Strip the pictures and reproduce the rest of the listing exactly.

* [DATA EXCERPT]:
/---

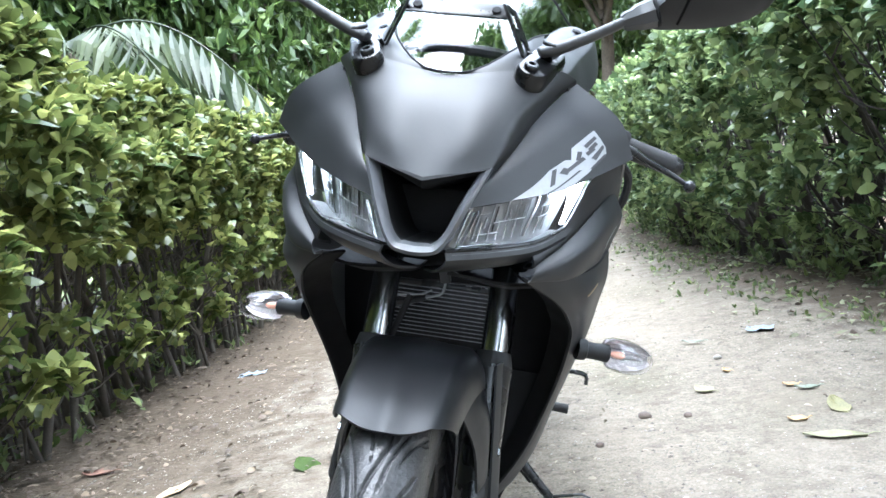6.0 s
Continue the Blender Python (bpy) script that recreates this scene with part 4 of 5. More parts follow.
for s in (1, -1):
    disc("emblem", (0.1525 * s, 0.608, 0.9045), (0.60 * s, -0.22, 0.77), 0.023, 0.004, SATIN, tank, "round dark emblem with a silver rim", 28)
    disc("emblem_rim", (0.1525 * s, 0.608, 0.9045), (0.60 * s, -0.22, 0.77), 0.0255, 0.005, SILVER, tank, "", 28, 1, 0.0215)
    for a in (20, 140, 260):
        box("emblem_bar", (0.0016, 0.0035, 0.020), Matrix.Translation((0.155 * s, 0.607, 0.908)) @ Vector((0.60 * s, -0.22, 0.77)).to_track_quat("X", "Z").to_matrix().to_4x4() @ pose(0, 0, 0, a, 0, 0) @ pose(0.001, 0, 0.010), SILVER, tank, "", 0.0004)
    # vents: hooked slots with a raised lip
    for k in range(3):
        y = 0.513 + 0.027 * k
        slope = math.degrees(math.atan2(tank_top(0.066, y + 0.01) - tank_top(0.066, y - 0.01), 0.02))
        side = math.degrees(math.atan2(tank_top(0.086, y) - tank_top(0.046, y), 0.04))
        m = pose(0.066 * s, y, tank_top(0.066, y) + 0.001, slope, -side * s, 12 * s)
        box("vent_slot", (0.040, 0.0075, 0.006), m, DEEP, tank, "", 0.001)
        box("vent_slot", (0.0075, 0.017, 0.006), m @ pose(-0.020 * s, 0.0065, 0.0003), DEEP, tank, "", 0.001)
        box("vent_lip", (0.041, 0.0035, 0.007), m @ pose(0, 0.0062, 0.0006), MATTE, tank, "", 0.001)
    shell("tank_ridge", [[(x, y, tank_top(x, y) - 0.003 + h) for y, x in ((0.472, w), (0.54, w + 0.022), (0.62, w + 0.036), (0.72, w + 0.036), (0.82, w + 0.014))] for w, h in ((0.052, 0.0), (0.062, 0.0075), (0.076, 0.0))], 25, 9, MATTE, tank, "", 0.004, s, (0, 0, 1), 0.0)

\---

* [FINISHED EXERCISE]:
6.0 s
Continue the Blender Python (bpy) script that recreates this scene with part 4 of 5. More parts follow.
for s in (1, -1):
    disc("emblem", (0.1525 * s, 0.608, 0.9045), (0.60 * s, -0.22, 0.77), 0.023, 0.004, SATIN, tank, "round dark emblem with a silver rim", 28)
    disc("emblem_rim", (0.1525 * s, 0.608, 0.9045), (0.60 * s, -0.22, 0.77), 0.0255, 0.005, SILVER, tank, "", 28, 1, 0.0215)
    for a in (20, 140, 260):
        box("emblem_bar", (0.0016, 0.0035, 0.020), Matrix.Translation((0.155 * s, 0.607, 0.908)) @ Vector((0.60 * s, -0.22, 0.77)).to_track_quat("X", "Z").to_matrix().to_4x4() @ pose(0, 0, 0, a, 0, 0) @ pose(0.001, 0, 0.010), SILVER, tank, "", 0.0004)
    # vents: hooked slots with a raised lip
    for k in range(3):
        y = 0.513 + 0.027 * k
        slope = math.degrees(math.atan2(tank_top(0.066, y + 0.01) - tank_top(0.066, y - 0.01), 0.02))
        side = math.degrees(math.atan2(tank_top(0.086, y) - tank_top(0.046, y), 0.04))
        m = pose(0.066 * s, y, tank_top(0.066, y) + 0.001, slope, -side * s, 12 * s)
        box("vent_slot", (0.040, 0.0075, 0.006), m, DEEP, tank, "", 0.001)
        box("vent_slot", (0.0075, 0.017, 0.006), m @ pose(-0.020 * s, 0.0065, 0.0003), DEEP, tank, "", 0.001)
        box("vent_lip", (0.041, 0.0035, 0.007), m @ pose(0, 0.0062, 0.0006), MATTE, tank, "", 0.001)
    shell("tank_ridge", [[(x, y, tank_top(x, y) - 0.003 + h) for y, x in ((0.472, w), (0.54, w + 0.022), (0.62, w + 0.036), (0.72, w + 0.036), (0.82, w + 0.014))] for w, h in ((0.052, 0.0), (0.062, 0.0075), (0.076, 0.0))], 25, 9, MATTE, tank, "", 0.004, s, (0, 0, 1), 0.0)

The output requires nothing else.